This is a contribution from my daughter Elisabeth, on what it was like growing up with a Special Needs Family Member.
My mother told me to read this article on Thriving With Autism and it begins with, “Recently, I posted this tweet: ‘Siblings can be the silent casualty in a family’s battle with autism’”. Before I even got a chance to keep reading, I immediately realized that someone was finally giving me the words I had been trying to find to describe my childhood. Then it goes on to say “One follower was less than thrilled with my use of the terms ‘casualty’ and ‘battle’”, and I was suddenly confused. Did people think the way I felt as a child was truly selfish? This was the battle I had with myself from the time I learned to talk until I was about 14. The true casualty? My self-image.
I found myself really identifying with what Andrea Warner was saying in this article, and to be honest, this is only one of the few times that I have heard someone else’s perspective on growing up with an autistic sibling. My self-growth throughout my teenage years was the only thing that helped me learn to cope with having a sibling that needed not just more attention, but a different kind of attention than I did; a kind of attention that seemed more important to others. Unlike Andrea, though, my parent’s ability to deal with our situation wasn’t the problem.
When I was in elementary school, I viewed my brother as a social crutch that prevented me from being on the same level as everyone else. I wanted nothing other than to be equal to everyone. I didn’t feel that was possible and I over-compensated for that by trying way too hard to be everyone’s friend. People’s reactions to that did nothing but lower my self-image. For part of the time I was in elementary school, Matthew and I went to the same school. I felt like my school and home lives were becoming too intertwined. I used to introduce people to him by saying, “This is my brother Matthew, he’s weird!” I thought that if people knew that I was already aware of his differences, I wouldn’t get prosecuted for them. Nonetheless, I was outcasted many times not because of Matthew, but because I was socially awkward due to the inward turmoil that arose from my inability to deal with my situation. People didn’t understand me, because I didn’t understand me. I loved my brother, but why did he have to make me different from everyone else? I just wanted to be the same.
When I got to junior high school, I can remember defending him on countless occasions when he was being bullied, but none of my peers ever praised me for that. If someone my age had just told me that I was doing the right thing, I wouldn’t have felt like I was incapable of truly fitting in. Andrea talked about that in the article, and it makes me sad that we both look back on it as “if only someone had told me…”.But no one else I knew had any idea how to deal with it either. I was going through the hormonal changes that come along with the teenage years, and I felt like it was a hopeless fight to try and be normal.
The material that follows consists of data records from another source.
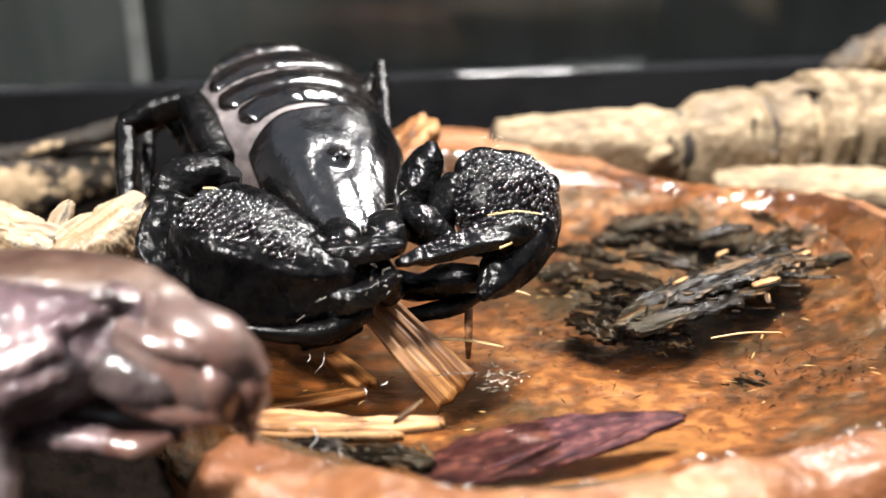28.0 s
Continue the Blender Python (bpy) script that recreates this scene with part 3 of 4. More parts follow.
    dome = [(10.2, 146.0, 22.2), (9.5, 141.0, 20.4), (8.7, 136.0, 18.3), (9.1, 132.0, 16.4)]
    bpy.context.view_layer.update()
    skin = palm2.evaluated_get(bpy.context.evaluated_depsgraph_get())
    home2 = PLACED[palm2.name].inverted()

    def on_palm(a, b):
        """A place on the palm's upper skin, found from above its axis."""
        o = Vector(spline(dome, 0.02 + 0.9 * a)) + Vector(((b - 0.5) * 14.0, -14.0, 14.0))
        hit, p, n, _ = skin.ray_cast(home2 @ (o * MM), Vector((0, 0.62, -0.78)))
        return (PLACED[palm2.name] @ p / MM, n) if hit else (Vector((0, 140, -20 - 40 * a)), Vector((0, 0, 1)))

    field = granules(on_palm, 420, 4, 0.34, 0.5)
    bmesh.ops.delete(field, geom=[v for v in field.verts if v.co.z < 0], context="VERTS")
    part("granule_field", field, M_bead, palm2)["kind"] = "stuff"
    finger("fixed_finger", [(12.9, 136.0, 14.9), (8.1, 128.5, 16.3), (2.8, 127.0, 15.9), (-1.8, 125.5, 15.1), (-6.0, 124.0, 14.5)], [(1.6, 1.3), (1.8, 1.3), (1.9, 1.3), (1.5, 1.0), (0.5, 0.4)], palm2, 62)
    finger("movable_finger", [(12.3, 135.0, 14.6), (9.7, 131.0, 12.3), (6.9, 127.5, 10.1), (5.2, 125.5, 8.8)], [(4.2, 4.2), (3.9, 3.6), (2.5, 2.2), (0.7, 0.6)], palm2, 0)
    part("thumb_joint", ellipsoid((15.7, 141.0, 19.4), (1.5, 1.6, 1.7), 14), M_shell, palm2)
    cap = [(-3.2, 141.0, 16.7), (-2.3, 142.0, 20.2), (-1.2, 143.0, 23.5), (-0.7, 144.0, 25.4)]
    crad = [(3.0, 2.6), (3.0, 2.6), (2.2, 2.0), (0.9, 0.8)]
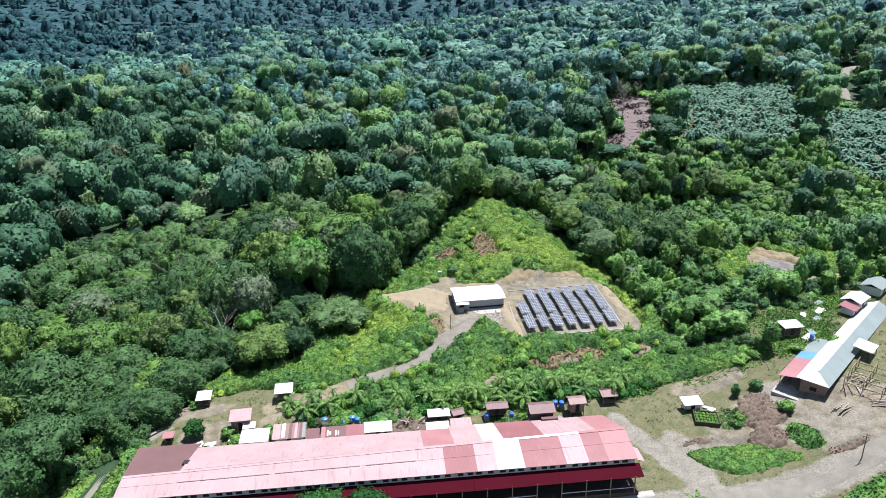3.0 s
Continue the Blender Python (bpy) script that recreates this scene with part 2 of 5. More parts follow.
CHAR = plain("charred_brush", (0.145, 0.112, 0.108), 0.9, vary=0.6, scale=1.0)
SAND = plain("pale_sandy_clay", (0.270, 0.225, 0.150), 0.95, vary=0.3, scale=0.5)
CONCRETE = plain("concrete", (0.36, 0.345, 0.32), 0.9)
ROOF_PALE = sheet_metal("pale_pink_roofing", (0.400, 0.282, 0.290), (0.20, 0.122, 0.122), 0.45)
ROOF_ROSE = sheet_metal("rose_roofing", (0.262, 0.112, 0.120), (0.34, 0.20, 0.205), 0.35)
ROOF_MID = sheet_metal("faded_red_roofing", (0.345, 0.170, 0.178), (0.22, 0.105, 0.107), 0.35)
ROOF_DUST = sheet_metal("dusty_mauve_roofing", (0.165, 0.096, 0.098), (0.26, 0.19, 0.185), 0.45)
ROOF_WHITE = sheet_metal("bare_zinc_roofing", (0.60, 0.60, 0.60), (0.36, 0.32, 0.30), 0.2, 0.4)
ROOF_BROWN = sheet_metal("brown_roofing", (0.165, 0.095, 0.095), (0.11, 0.07, 0.065), 0.3)
ROOF_STAIN = sheet_metal("mouldy_roofing", (0.16, 0.105, 0.108), (0.07, 0.045, 0.045), 0.95)
ROOF_BLUE = sheet_metal("blue_roofing", (0.12, 0.27, 0.50), (0.22, 0.22, 0.24), 0.2)
ROOF_GREY = sheet_metal("grey_roofing", (0.22, 0.265, 0.265), (0.16, 0.165, 0.16), 0.3)
ROOF_RUST = sheet_metal("rusty_roofing", (0.25, 0.165, 0.155), (0.15, 0.08, 0.06), 0.8)
WALL_WHITE = plain("white_wall", (0.62, 0.62, 0.62), 0.8, vary=0.12)
WALL_GREY = plain("grey_wall", (0.37, 0.385, 0.41), 0.7, vary=0.12)
WALL_PINK = plain("pink_brick_wall", (0.33, 0.215, 0.18), 0.9)
AWNING = sheet_metal("dark_red_awning", (0.056, 0.003, 0.010), (0.04, 0.004, 0.008), 0.3, 0.9, 0.25, 0.08)
RIDGE_SOIL = plain("tilled_soil", (0.175, 0.155, 0.095), 0.95, vary=0.45, scale=1.2)
TIMBER = plain("weathered_timber", (0.24, 0.19, 0.14), 0.9)
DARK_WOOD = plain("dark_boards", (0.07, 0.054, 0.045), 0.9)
HOLE = plain("dark_opening", (0.02, 0.02, 0.022), 0.9)
STEEL = plain("galvanised_steel", (0.5, 0.51, 0.52), 0.45, 0.8)
FRAME_WHITE = plain("aluminium_frame", (0.58, 0.59, 0.61), 0.4, 0.0, vary=0.08)
CELL = plain("solar_cell", (0.066, 0.077, 0.108), 0.2, vary=0.2)
BLUE_PLASTIC = plain("blue_plastic", (0.06, 0.20, 0.62), 0.4, vary=0.1)
TARP = plain("white_sheet", (0.72, 0.73, 0.75), 0.6, vary=0.15)

# ---- helpers for building ----


def part(name, bm, material, parent=None, label=""):
    """Links a bmesh as one mesh object, under a thing where one is given."""
    me = bpy.data.meshes.new(name)
    bm.to_mesh(me)
    bm.free()
    me.materials.append(material)
    ob = new(name, me)
    if parent is not None:
        ob.parent = parent
    return tagged(ob, label)


def piece(name, source, m, parent):
    """Another object on the mesh of source, at the pose m, under parent."""
    ob = new(name, source.data)
    ob.parent, ob.matrix_basis = parent, m
    return ob


def thing(name, m, label, category, group="", kind=""):
    ob = new(name)
    ob.matrix_world = m
    return tagged(ob, label, category, group, kind)


def block(x0, x1, y0, y1, z0, z1, bm=None, bevel=0.0):
    bm = bm or bmesh.new()
    made = bmesh.ops.create_cube(bm, size=1, matrix=Matrix.LocRotScale(((x0 + x1) / 2, (y0 + y1) / 2, (z0 + z1) / 2), None, (abs(x1 - x0), abs(y1 - y0), abs(z1 - z0))))
    if bevel:
        edges = {e for v in made["verts"] for e in v.link_edges}
        bmesh.ops.bevel(bm, geom=list(edges), offset=bevel, segments=1, affect="EDGES")
    return bm


def slab(corners, thick, bm=None):
    """A sheet through four corners, thick metres deep downwards."""
    bm = bm or bmesh.new()
    top = [bm.verts.new(c) for c in corners]
    low = [bm.verts.new((c[0], c[1], c[2] - thick)) for c in corners]
    bm.faces.new(top), bm.faces.new(low[::-1])
    k = len(corners)
    for a in range(k):
        bm.faces.new((top[a], low[a], low[(a + 1) % k], top[(a + 1) % k]))
    bmesh.ops.recalc_face_normals(bm, faces=bm.faces)
    return bm


def rod(a, b, r0, r1=None, sides=6, bm=None):
    """A tapered round bar from a to b."""
    bm = bm or bmesh.new()
    a, b = Vector(a), Vector(b)
    m = Matrix.Translation((a + b) / 2) @ (b - a).to_track_quat("Z", "Y").to_matrix().to_4x4()
    bmesh.ops.create_cone(bm, cap_ends=True, segments=sides, radius1=r0, radius2=r0 if r1 is None else r1, depth=(b - a).length, matrix=m)
    return bm


def gz(x, y):
    return float(ground_z(x, y))


def plant_mesh(name, shape, tint, material):
    """One mesh from (corners, triangles); tint gives each corner the tone of its plant."""
    co, tri = shape
    me = bpy.data.meshes.new(name)
    me.vertices.add(len(co))
    me.vertices.foreach_set("co", np.ascontiguousarray(co, dtype=np.float32).ravel())
    me.loops.add(3 * len(tri))
    me.loops.foreach_set("vertex_index", np.ascontiguousarray(tri, dtype=np.int32).ravel())
    me.polygons.add(len(tri))
    me.polygons.foreach_set("loop_start", np.arange(0, 3 * len(tri), 3, dtype=np.int32))
    me.polygons.foreach_set("use_smooth", np.ones(len(tri), bool))
    me.update(calc_edges=True)
    attr = me.attributes.new("tint", "FLOAT", "POINT")
    attr.data.foreach_set("value", np.broadcast_to(np.asarray(tint, np.float32), len(co)).copy())
    me.materials.append(material)
    return me


def joined(shapes):
    """Several (corners, triangles) as one."""
    co, tri, n = [], [], 0
    for c, t in shapes:
        co.append(c)
        tri.append(t + n)
        n += len(c)
    return np.concatenate(co), np.concatenate(tri)


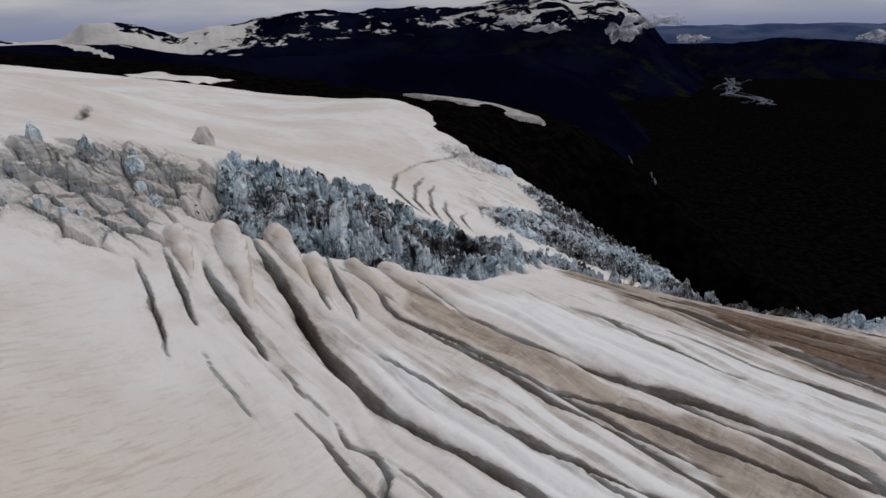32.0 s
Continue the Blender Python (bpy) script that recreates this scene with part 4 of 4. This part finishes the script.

When I became an 8th grader, I found a friend whose mother worked with “differently-abled” adults, and she really helped me to embrace the situation that life had given me. I finally started to realize that I couldn’t change the way things were. This was my life, and I should be proud of all of the things my brother had accomplished. I realized, mostly on my own, that he has progressed immensely and farther than anyone thought he would have and that’s something to be proud of. My parents had told me these things all along, of course, but they weren’t at my school to remind me every time I felt left out. Their message finally started to sink-in. I had to find myself and allow myself to grow under these circumstances, so that I could be a part of my brother’s growth too.
Now I am in college, actively participating in my brother’s life, and I know who I am. I have learned, as everyone does, that fitting in and being the same as everyone else isn’t something to be proud of. Being a good sister to my brother is something to be proud of. And I will never spend another second worrying about what other people think.
So as Andrea said,
“’Casualty?’ ‘Battle?’ I stand by my word choices. It’s not like I made them up. I lived them.”
I survived the battle. And I wouldn’t change my situation for the world.